Produce an exact copy of all the data below, dropping every image.

------------

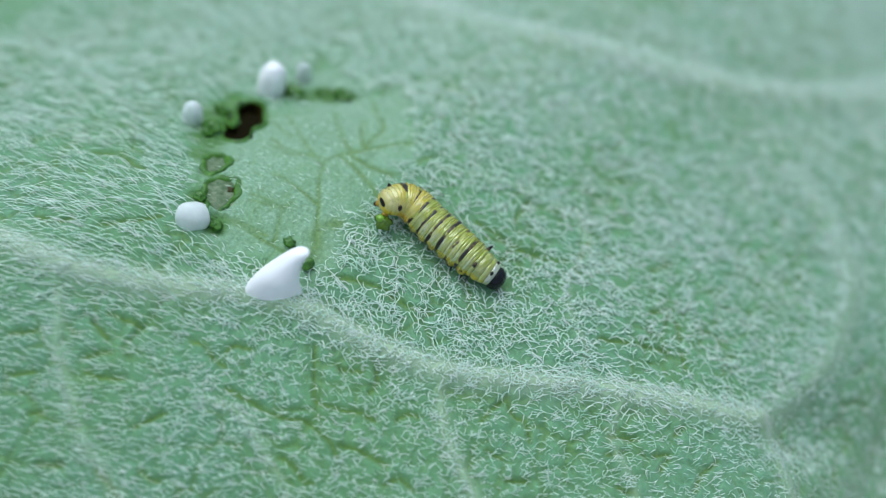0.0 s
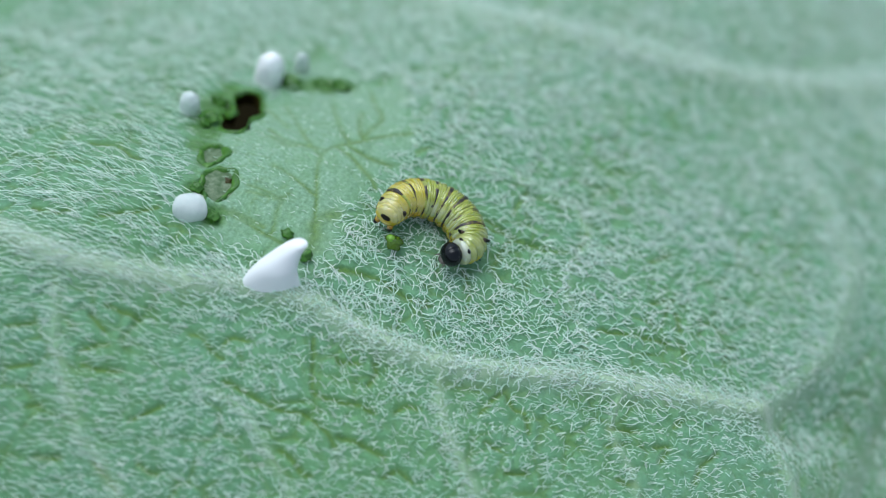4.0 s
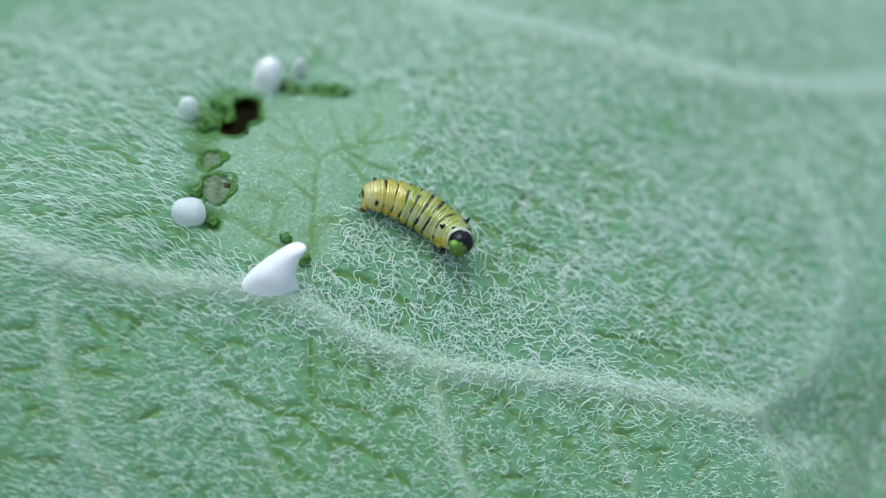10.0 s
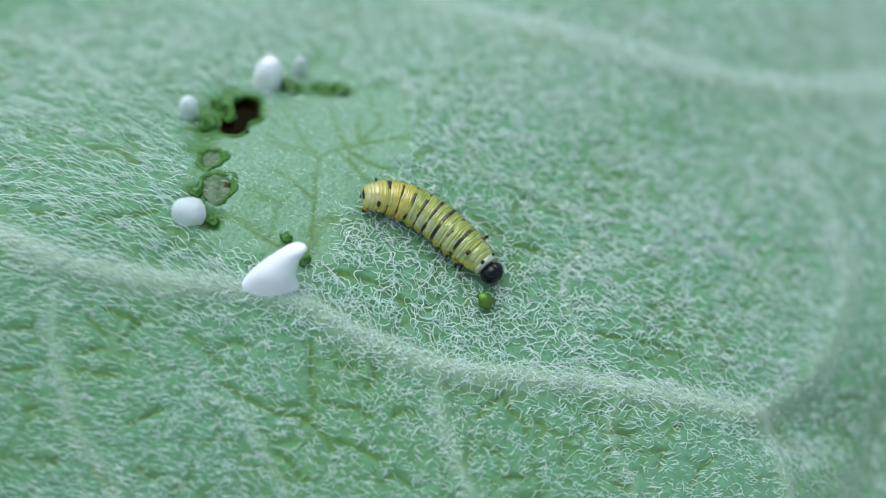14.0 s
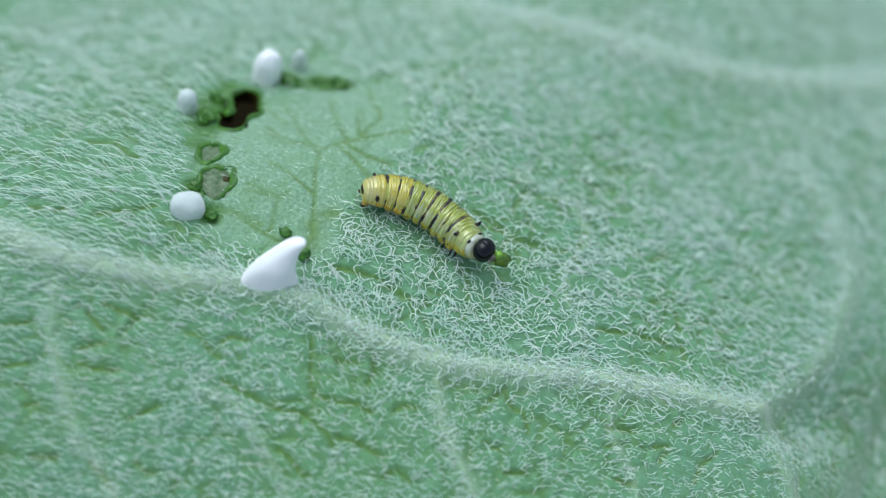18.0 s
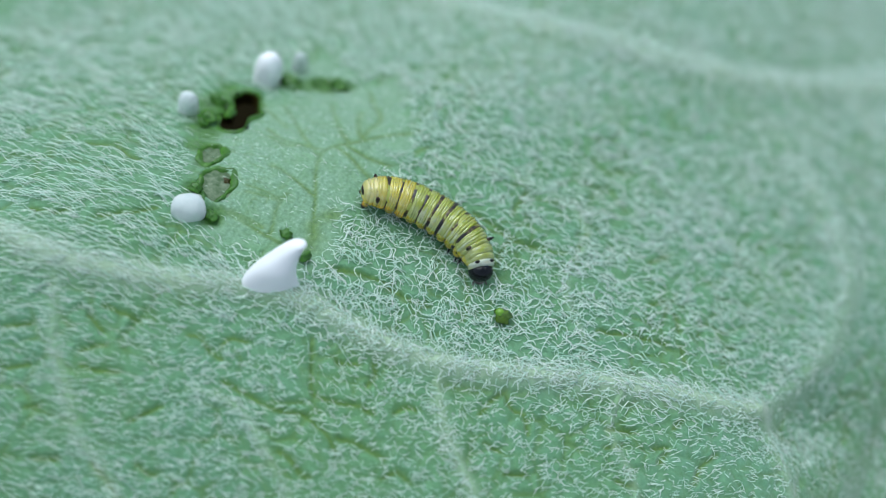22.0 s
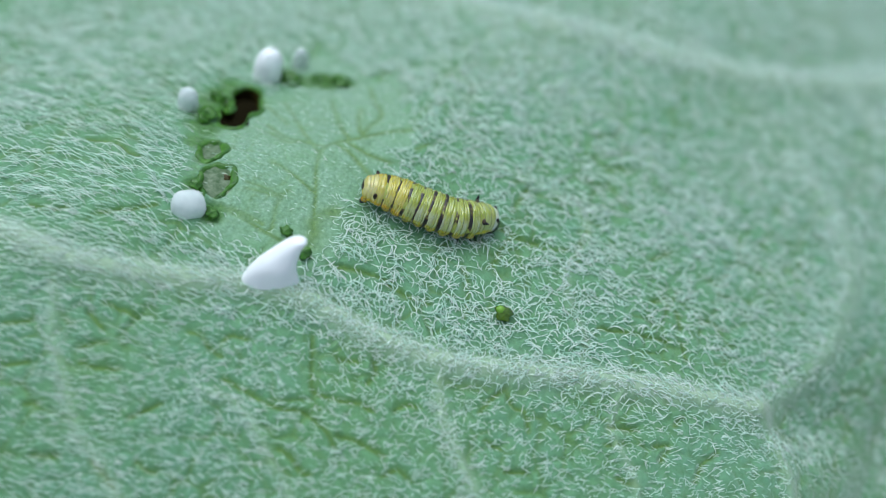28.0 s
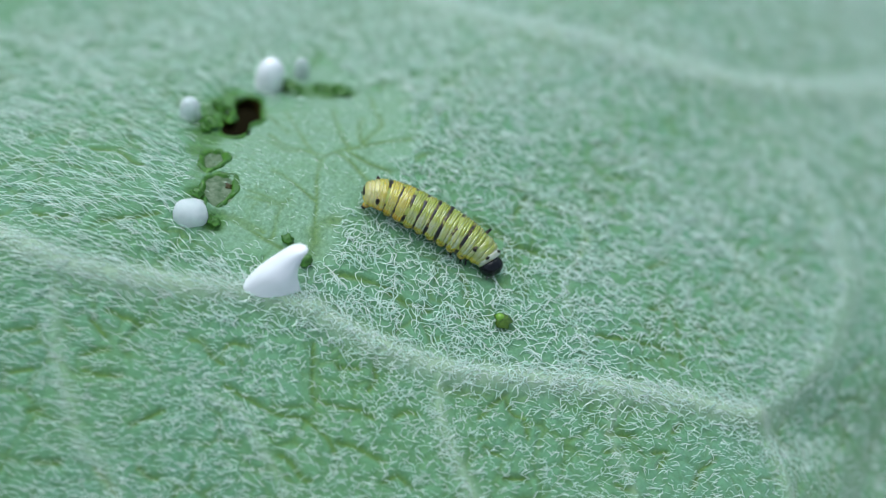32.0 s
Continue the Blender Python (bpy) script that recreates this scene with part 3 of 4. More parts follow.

------------

◆ ANSWER FOR THIS EXERCISE:
0.0 s
4.0 s
10.0 s
14.0 s
18.0 s
22.0 s
28.0 s
32.0 s
Continue the Blender Python (bpy) script that recreates this scene with part 3 of 4. More parts follow.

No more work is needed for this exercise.